:: Source material ::

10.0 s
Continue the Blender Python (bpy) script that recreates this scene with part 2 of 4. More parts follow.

:::
:: Source material ::

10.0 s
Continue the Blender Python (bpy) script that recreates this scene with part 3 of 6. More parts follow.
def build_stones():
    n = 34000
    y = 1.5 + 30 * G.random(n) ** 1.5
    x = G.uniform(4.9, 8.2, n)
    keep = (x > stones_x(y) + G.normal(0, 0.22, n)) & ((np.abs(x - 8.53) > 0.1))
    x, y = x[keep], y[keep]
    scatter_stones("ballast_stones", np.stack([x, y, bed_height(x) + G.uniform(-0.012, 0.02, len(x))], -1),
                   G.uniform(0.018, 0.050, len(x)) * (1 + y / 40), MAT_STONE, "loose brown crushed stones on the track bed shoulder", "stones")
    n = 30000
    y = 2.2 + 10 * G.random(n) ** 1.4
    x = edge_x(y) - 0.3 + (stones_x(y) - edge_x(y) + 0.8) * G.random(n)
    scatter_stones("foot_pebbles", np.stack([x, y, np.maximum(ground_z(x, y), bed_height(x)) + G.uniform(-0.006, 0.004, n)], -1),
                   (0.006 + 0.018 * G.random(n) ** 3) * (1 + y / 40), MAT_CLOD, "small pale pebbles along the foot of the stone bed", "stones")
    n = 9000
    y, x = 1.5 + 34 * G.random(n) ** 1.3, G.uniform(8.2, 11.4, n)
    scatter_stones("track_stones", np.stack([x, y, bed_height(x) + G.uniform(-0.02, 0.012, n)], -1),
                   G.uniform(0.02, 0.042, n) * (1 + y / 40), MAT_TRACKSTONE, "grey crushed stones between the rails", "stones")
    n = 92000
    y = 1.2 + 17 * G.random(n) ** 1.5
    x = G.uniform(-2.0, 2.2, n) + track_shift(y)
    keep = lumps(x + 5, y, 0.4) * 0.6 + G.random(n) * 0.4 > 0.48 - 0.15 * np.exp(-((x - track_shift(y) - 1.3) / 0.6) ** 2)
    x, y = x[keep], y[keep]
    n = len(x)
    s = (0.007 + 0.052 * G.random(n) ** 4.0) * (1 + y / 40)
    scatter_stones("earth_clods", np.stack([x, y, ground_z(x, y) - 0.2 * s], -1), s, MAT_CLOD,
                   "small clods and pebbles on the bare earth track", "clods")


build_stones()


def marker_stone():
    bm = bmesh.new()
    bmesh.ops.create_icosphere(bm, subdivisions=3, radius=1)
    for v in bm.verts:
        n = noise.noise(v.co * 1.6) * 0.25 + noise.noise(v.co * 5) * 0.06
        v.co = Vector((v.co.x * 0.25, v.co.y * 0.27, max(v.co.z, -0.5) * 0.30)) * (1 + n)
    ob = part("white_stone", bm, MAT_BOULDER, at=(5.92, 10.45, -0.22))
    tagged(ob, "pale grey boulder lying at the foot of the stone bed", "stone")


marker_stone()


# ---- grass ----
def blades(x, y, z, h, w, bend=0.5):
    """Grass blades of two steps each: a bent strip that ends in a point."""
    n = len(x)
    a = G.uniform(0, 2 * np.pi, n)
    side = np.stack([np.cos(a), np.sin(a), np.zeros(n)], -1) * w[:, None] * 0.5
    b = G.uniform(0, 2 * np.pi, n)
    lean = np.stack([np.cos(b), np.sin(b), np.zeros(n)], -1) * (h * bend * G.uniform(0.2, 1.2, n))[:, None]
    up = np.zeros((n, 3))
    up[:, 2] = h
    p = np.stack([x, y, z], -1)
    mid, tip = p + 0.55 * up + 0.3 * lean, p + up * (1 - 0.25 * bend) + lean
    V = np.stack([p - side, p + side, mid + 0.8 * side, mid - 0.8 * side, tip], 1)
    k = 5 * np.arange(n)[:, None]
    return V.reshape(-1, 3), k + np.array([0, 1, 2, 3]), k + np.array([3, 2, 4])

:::
:: Source material ::

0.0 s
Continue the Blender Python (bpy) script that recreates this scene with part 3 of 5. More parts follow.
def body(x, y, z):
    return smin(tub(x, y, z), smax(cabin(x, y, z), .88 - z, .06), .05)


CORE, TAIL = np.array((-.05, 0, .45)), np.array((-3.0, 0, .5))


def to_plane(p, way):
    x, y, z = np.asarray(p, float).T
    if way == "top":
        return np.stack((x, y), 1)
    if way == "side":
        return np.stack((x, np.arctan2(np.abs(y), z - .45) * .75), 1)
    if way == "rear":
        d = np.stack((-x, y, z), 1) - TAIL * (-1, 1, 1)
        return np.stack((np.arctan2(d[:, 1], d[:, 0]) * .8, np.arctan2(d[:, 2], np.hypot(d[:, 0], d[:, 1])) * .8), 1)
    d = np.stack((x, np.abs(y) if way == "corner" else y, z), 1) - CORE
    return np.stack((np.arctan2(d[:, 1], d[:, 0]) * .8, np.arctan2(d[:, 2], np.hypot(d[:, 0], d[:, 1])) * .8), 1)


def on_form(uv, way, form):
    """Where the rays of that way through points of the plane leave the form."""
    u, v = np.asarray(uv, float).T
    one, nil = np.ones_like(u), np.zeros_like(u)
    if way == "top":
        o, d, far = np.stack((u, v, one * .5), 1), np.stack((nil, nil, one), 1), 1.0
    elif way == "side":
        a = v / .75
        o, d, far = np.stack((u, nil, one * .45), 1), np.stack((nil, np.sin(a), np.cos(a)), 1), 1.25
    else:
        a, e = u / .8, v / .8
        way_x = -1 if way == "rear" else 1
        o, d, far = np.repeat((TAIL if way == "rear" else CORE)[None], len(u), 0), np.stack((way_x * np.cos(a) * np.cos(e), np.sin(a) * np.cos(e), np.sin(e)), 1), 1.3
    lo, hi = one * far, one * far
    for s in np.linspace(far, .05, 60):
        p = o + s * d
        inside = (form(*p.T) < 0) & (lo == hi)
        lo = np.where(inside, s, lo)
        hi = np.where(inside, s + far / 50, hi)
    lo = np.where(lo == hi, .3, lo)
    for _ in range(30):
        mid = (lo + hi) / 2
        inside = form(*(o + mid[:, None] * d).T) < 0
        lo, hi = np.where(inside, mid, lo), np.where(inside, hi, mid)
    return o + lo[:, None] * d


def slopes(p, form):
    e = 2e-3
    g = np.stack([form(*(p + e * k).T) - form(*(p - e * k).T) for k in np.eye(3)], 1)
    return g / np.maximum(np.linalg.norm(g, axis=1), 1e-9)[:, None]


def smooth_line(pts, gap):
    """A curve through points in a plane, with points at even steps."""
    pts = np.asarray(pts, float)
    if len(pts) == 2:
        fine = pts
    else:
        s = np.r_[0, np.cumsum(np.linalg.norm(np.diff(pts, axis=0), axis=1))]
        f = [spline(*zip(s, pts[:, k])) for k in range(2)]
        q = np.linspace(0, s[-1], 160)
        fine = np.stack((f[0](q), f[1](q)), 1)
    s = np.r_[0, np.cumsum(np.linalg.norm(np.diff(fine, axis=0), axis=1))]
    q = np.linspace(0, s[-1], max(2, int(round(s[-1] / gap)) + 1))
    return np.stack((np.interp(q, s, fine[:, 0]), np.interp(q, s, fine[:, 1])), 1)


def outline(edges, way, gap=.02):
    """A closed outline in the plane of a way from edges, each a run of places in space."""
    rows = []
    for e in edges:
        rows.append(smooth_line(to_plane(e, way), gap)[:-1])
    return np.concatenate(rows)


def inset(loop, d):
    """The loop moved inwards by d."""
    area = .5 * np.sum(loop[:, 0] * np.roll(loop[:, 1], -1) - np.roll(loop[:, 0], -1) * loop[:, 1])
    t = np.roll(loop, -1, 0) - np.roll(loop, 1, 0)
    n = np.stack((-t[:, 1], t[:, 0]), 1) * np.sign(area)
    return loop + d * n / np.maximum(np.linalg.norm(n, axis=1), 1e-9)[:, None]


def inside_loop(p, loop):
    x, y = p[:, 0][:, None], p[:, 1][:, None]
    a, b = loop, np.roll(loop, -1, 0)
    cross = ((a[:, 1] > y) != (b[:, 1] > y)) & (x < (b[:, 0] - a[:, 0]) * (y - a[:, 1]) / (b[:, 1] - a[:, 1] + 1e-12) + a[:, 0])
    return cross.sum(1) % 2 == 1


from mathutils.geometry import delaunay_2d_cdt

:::

Using the entries above, find all lines with "that". Copy them.

**Response**:
Continue the Blender Python (bpy) script that recreates this scene with part 2 of 4. More parts follow.
Continue the Blender Python (bpy) script that recreates this scene with part 3 of 6. More parts follow.
    """Grass blades of two steps each: a bent strip that ends in a point."""
Continue the Blender Python (bpy) script that recreates this scene with part 3 of 5. More parts follow.
    """Where the rays of that way through points of the plane leave the form."""